Mancala is so popular, the entire continent of Africa plays Mancala. Everyone enjoys the game, royalty and commoners alike. It is a great game for children and adults to play together.
Mancala has retained its popularity for so long as it transcends time. It is a game that uses strategy and counting which makes it an ideal family game. There’s always been kids and adults to play the game and enjoy playing together. The rules are simple enough for everyone to play,and just challenging enough to learn and enjoy.
There are many types of Mancala boards. In ancient times, the wealthy played on boards of carved ivory covered with gold. There are wooden versions with rocks as the pieces. Travel versions of the game are available where the board folds and the stones are stored within the board. Sometimes the playing pieces are gems, tiny stones, or crystals.

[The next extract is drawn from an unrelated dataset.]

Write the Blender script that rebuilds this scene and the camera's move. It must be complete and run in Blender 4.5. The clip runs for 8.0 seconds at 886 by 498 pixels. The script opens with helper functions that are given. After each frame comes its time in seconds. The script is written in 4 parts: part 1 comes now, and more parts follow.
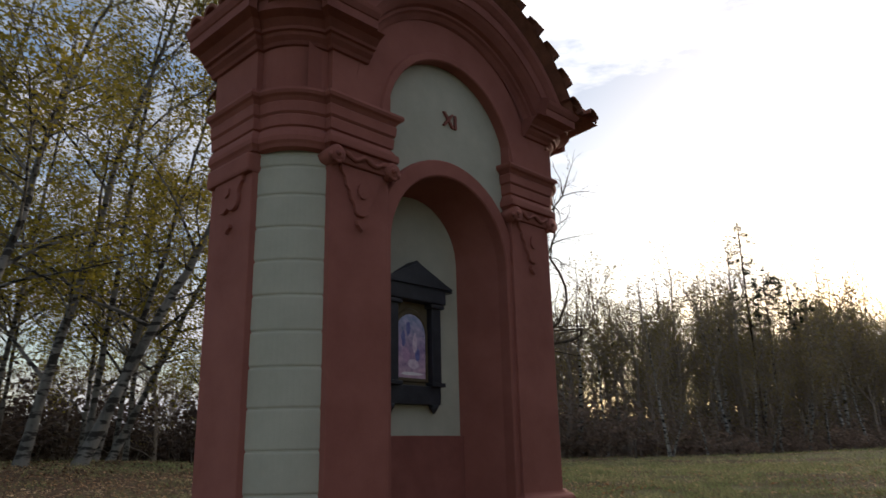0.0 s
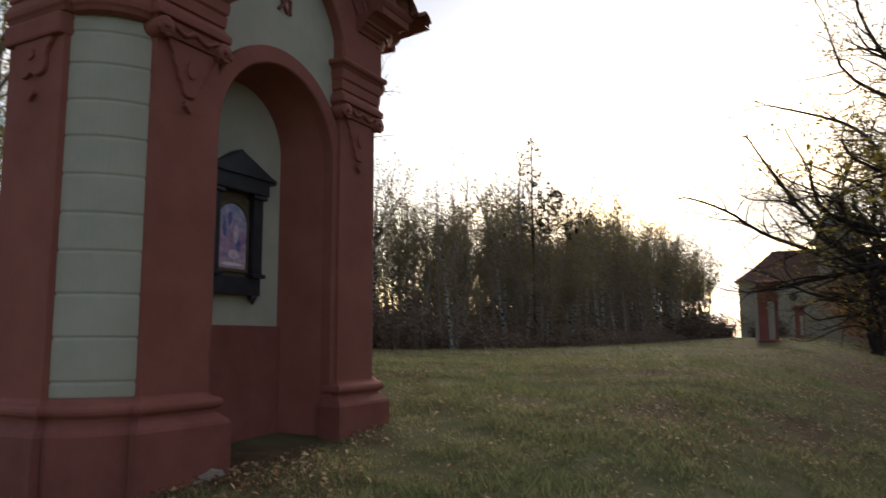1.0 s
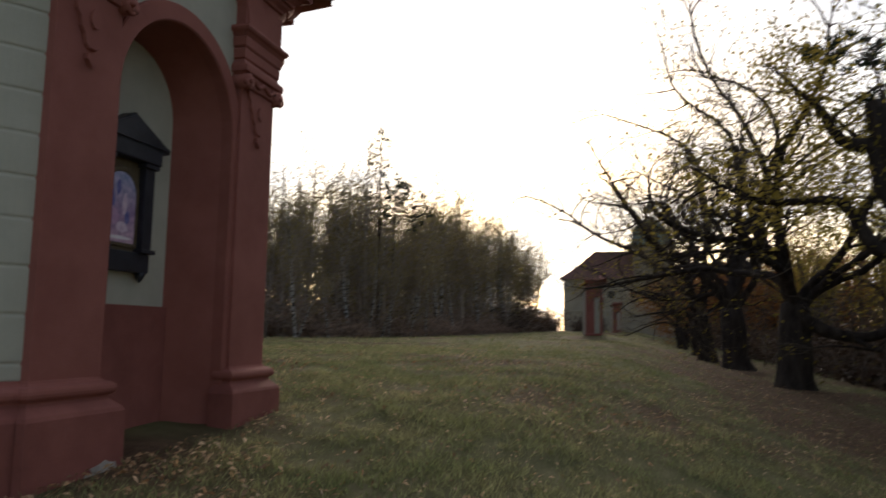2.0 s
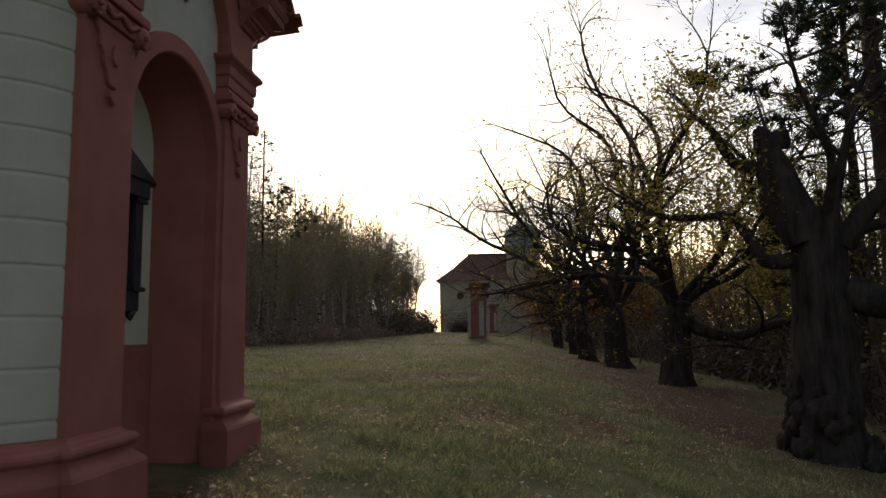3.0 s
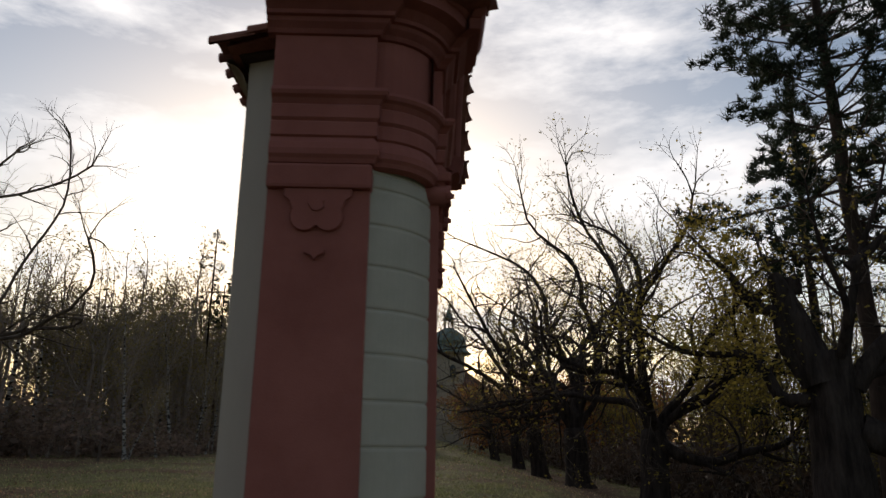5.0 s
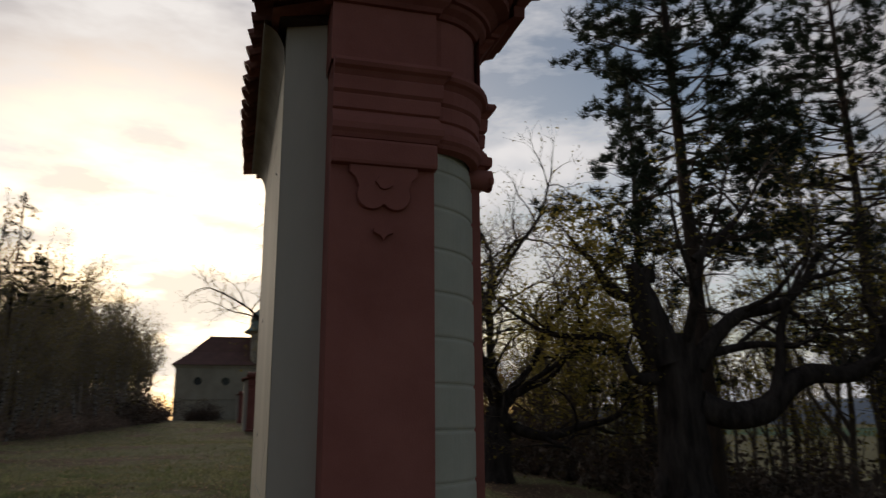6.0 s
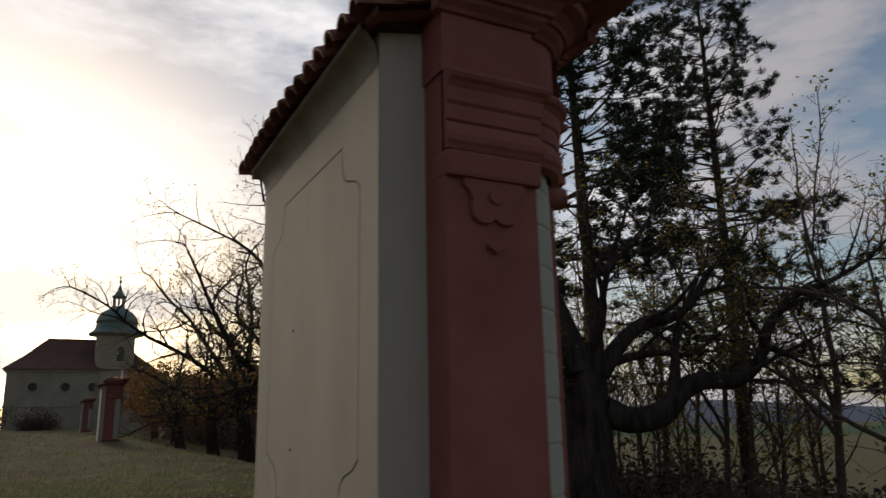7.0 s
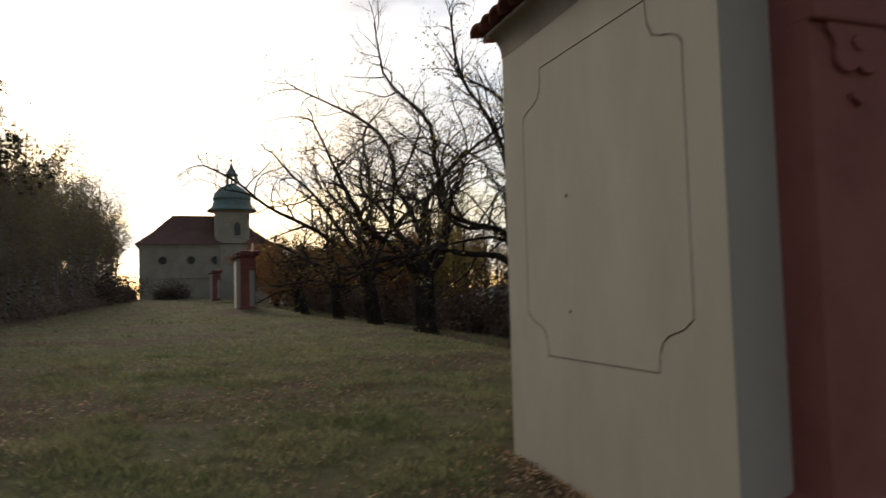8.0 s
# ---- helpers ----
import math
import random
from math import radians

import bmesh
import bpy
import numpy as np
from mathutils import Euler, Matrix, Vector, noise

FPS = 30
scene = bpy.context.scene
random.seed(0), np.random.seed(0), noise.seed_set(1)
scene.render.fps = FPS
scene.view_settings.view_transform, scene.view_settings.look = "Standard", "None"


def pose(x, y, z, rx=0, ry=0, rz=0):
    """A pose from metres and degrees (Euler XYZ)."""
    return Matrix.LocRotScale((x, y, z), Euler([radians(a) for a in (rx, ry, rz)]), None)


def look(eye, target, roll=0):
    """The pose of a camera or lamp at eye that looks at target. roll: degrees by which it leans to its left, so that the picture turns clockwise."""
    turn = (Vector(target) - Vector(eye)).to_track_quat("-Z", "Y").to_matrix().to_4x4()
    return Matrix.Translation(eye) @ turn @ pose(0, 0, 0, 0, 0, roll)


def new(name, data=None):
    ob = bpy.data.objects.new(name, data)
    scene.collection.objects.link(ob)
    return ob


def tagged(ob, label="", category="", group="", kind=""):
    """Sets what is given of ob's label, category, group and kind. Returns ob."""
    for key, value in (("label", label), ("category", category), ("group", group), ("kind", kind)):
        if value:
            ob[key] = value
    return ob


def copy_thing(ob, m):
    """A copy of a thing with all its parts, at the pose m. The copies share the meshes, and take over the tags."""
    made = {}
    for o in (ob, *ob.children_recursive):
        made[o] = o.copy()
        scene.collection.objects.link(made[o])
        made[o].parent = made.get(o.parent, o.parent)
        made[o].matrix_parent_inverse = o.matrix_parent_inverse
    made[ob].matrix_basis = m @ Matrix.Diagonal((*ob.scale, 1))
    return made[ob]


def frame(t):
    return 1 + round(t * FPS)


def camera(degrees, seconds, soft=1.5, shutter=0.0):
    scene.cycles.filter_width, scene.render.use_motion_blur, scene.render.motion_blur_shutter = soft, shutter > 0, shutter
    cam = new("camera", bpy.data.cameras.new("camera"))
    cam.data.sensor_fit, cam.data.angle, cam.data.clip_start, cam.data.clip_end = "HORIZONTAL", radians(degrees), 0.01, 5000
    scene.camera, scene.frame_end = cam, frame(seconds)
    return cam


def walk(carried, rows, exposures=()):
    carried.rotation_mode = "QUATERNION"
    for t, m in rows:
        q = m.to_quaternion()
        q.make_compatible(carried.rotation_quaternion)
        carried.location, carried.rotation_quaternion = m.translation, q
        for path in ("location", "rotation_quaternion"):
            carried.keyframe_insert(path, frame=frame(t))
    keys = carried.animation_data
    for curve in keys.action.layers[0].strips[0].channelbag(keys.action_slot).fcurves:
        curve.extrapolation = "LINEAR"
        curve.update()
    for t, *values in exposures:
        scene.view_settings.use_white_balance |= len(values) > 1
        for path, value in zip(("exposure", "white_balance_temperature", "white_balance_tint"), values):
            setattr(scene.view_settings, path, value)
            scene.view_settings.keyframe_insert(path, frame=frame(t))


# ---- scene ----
cam = camera(62.4, 8.0, soft=1.4, shutter=0.3)
PATH = [
    (0, (-4.367, -3.992, 0.979), (-2.981, -2.653, 1.514), -1.2),
    (0.3, (-4.440, -3.960, 0.984), (-2.970, -2.686, 1.451), -0.9),
    (0.5, (-4.488, -3.946, 0.993), (-2.944, -2.738, 1.387), 0.4),
    (0.8, (-4.552, -3.903, 0.980), (-2.872, -2.859, 1.277), -0.0),
    (1, (-4.613, -3.861, 0.974), (-2.862, -2.928, 1.225), -0.2),
    (1.3, (-4.684, -3.776, 0.938), (-2.877, -2.940, 1.134), -0.0),
    (1.5, (-4.735, -3.682, 0.914), (-2.906, -2.889, 1.074), 1.4),
    (1.8, (-4.755, -3.446, 0.916), (-2.882, -2.770, 1.095), 1.5),
    (2, (-4.772, -3.271, 0.942), (-2.855, -2.748, 1.168), 0.9),
    (2.2, (-4.84, -3.109, 0.969), (-2.897, -2.72, 1.236), 1.5),
    (3.3, (-5.317, -1.955, 1.257), (-3.337, -1.802, 1.49), -1.4),
    (3.5, (-5.407, -1.716, 1.312), (-3.43, -1.554, 1.571), -1.9),
    (3.8, (-5.531, -1.346, 1.429), (-3.556, -1.227, 1.720), 1.7),
    (4, (-5.621, -1.098, 1.504), (-3.65, -1.029, 1.836), 2.9),
    (4.2, (-5.747, -0.85, 1.548), (-3.783, -0.825, 1.926), -1.8),
    (5.3, (-5.756, 0.661, 1.642), (-3.834, 0.579, 2.192), 0.7),
    (5.5, (-5.746, 0.952, 1.655), (-3.824, 0.753, 2.169), -2.0),
    (5.8, (-5.650, 1.360, 1.655), (-3.743, 0.969, 2.117), 1.0),
    (6, (-5.565, 1.617, 1.636), (-3.69, 1.086, 2.088), -0.4),
    (6.2, (-5.459, 1.870, 1.650), (-3.624, 1.210, 2.096), 0.5),
    (6.5, (-5.297, 2.217, 1.676), (-3.522, 1.422, 2.143), 1.9),
    (6.8, (-5.160, 2.650, 1.697), (-3.438, 1.750, 2.170), -2.2),
    (7, (-5.083, 2.923, 1.709), (-3.349, 2.039, 2.168), -1.1),
    (7.3, (-4.903, 3.250, 1.708), (-3.128, 2.418, 2.100), -0.3),
    (7.5, (-4.776, 3.488, 1.705), (-2.967, 2.693, 2.016), 2.4),
    (7.8, (-4.632, 3.925, 1.716), (-2.775, 3.204, 1.894), 1.9),
    (8, (-4.491, 4.138, 1.703), (-2.606, 3.477, 1.819), -1.5),
]
walk(cam, [(t, look(eye, target, roll)) for t, eye, target, roll in PATH],
     exposures=[(t, stops, 6550, 14.5) for t, stops in ((0, 0.25), (1.0, 0.22), (2.0, 0.15), (3.5, -0.18), (4.2, -0.35), (5.3, -0.5), (6.0, -0.85), (6.5, -0.9), (7.0, -0.6), (7.5, -0.34), (8.0, -0.2))])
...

To play Mancala, few things are necessary. It is a two-player game and you need a mancala board with 48 playing pieces.
Place the board on the table between you and your opponent. Each player takes 24 pieces and puts four pieces in each of the six holes or “bins” on your own side of the board. There are two large holes or “bin” at each end of the board. Those larger bins are called “Kala has”.
These are empty at the start of the game. Where the pieces are on the board determines if you can move them or not. During the game, you can move any of your pieces from your side of the board. You may not move the pieces on the opponent’s side of the board.

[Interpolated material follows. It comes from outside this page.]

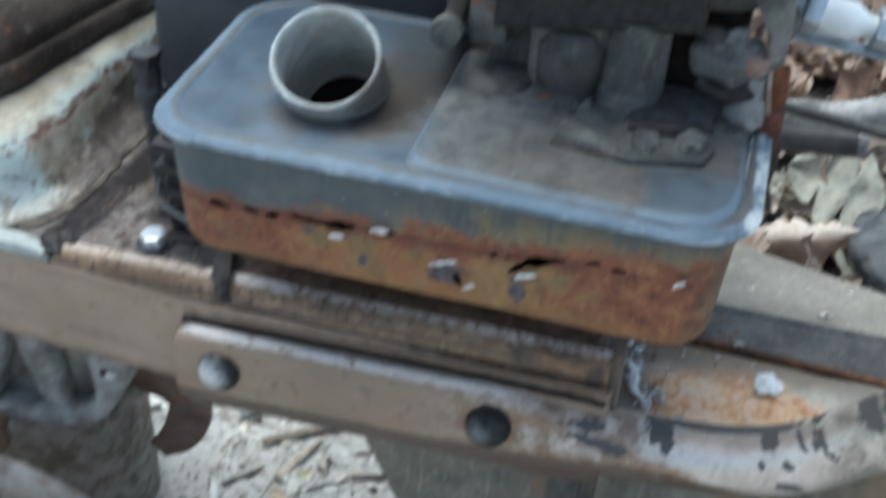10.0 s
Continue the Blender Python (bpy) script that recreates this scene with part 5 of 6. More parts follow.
# ---- white cover, guard, boot, shroud ----
def build_cover():
    cover = thing("gear_cover", (-0.11, 0.08, 0.342), "white-painted housing, chipped and rust-spotted, on the frame", "housing")
    # plan of the foot: front side, rounded corner, then back along the base
    plan = smooth_path([(-0.30, 0.010, 0), (-0.20, 0.008, 0), (-0.136, 0.0065, 0), (-0.1160, 0.0075, 0), (-0.1035, 0.0150, 0), (-0.0945, 0.030, 0), (-0.0890, 0.050, 0), (-0.0875, 0.078, 0), (-0.088, 0.105, 0), (-0.080, 0.14, 0), (-0.072, 0.22, 0)], 150)
    # outward offset and height
    prof = [(0.0004, 0.3360), (0.0012, 0.3415), (0.0018, 0.3440), (0.0000, 0.3455), (-0.0045, 0.3462), (-0.0085, 0.3485), (-0.0112, 0.3530), (-0.0130, 0.3590), (-0.0150, 0.3660), (-0.0168, 0.3705), (-0.0200, 0.3742), (-0.0250, 0.3768), (-0.0330, 0.3790), (-0.0480, 0.3825), (-0.0800, 0.3890)]
    bm = bmesh.new()
    rows = []
    for k, p in enumerate(plan):
        way = (plan[min(k + 1, len(plan) - 1)] - plan[max(k - 1, 0)]).normalized()
        out = Vector((way.y, -way.x, 0))
        # the rounded top pulls in along one smooth direction so that the sheet never folds
        inward = Vector((-0.85, 0.53, 0)).lerp(-out, 0.45).normalized()
        row = []
        for d, z in prof:
            q = p + (out * d if d > 0 else inward * -d)
            n = 0.0011 * noise.noise((q.x * 28, q.y * 28, z * 30)) + 0.0006 * noise.noise((q.x * 90, q.y * 90, z * 90))
            row.append(bm.verts.new((q.x + out.x * n, q.y + out.y * n, z + n + 0.05 * max(0.0, q.y - 0.04) * min(1.0, (z - 0.3415) / 0.03))))
        rows.append(row)
    for r, s in zip(rows, rows[1:]):
        for i in range(len(prof) - 1):
            bm.faces.new((r[i], r[i + 1], s[i + 1], s[i]))
    body = part("cover_sheet", bm, WHITE, cover, "", 50)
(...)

Choose a player to go first. That player then scoops up all the pieces from any bin on their side of the board. Moving to the right, that player drops one piece in each bin as it goes along the board. If you come to the large bin, the kalaha, drop a piece in there too.
If, after you put a piece in the kalaha, you still have pieces in your hand, continue to put pieces in the bins on your opponent’s side. If you should reach the other end where your opponent’s kalaha is, skip over it and continue on your side. If your last piece falls in your kalaha, you get to take another turn. If not, then it is your opponent’s turn. He does the same.
When the last piece that you drop is in an “empty” bin, you get to capture the opponent’s playing pieces in the bin directly next to your bin. These pieces are then put into your kalaha along with the piece that was in the empty bin. After the capture, it is the other player’s turn.
The object of the game is to be the player with the most pieces in kalaha. When all six bins on your side or the other player’s side are empty, the game is over. The player that still has pieces in their bins can now put them in the kalaha. Players count their pieces and the one with the most, WIN!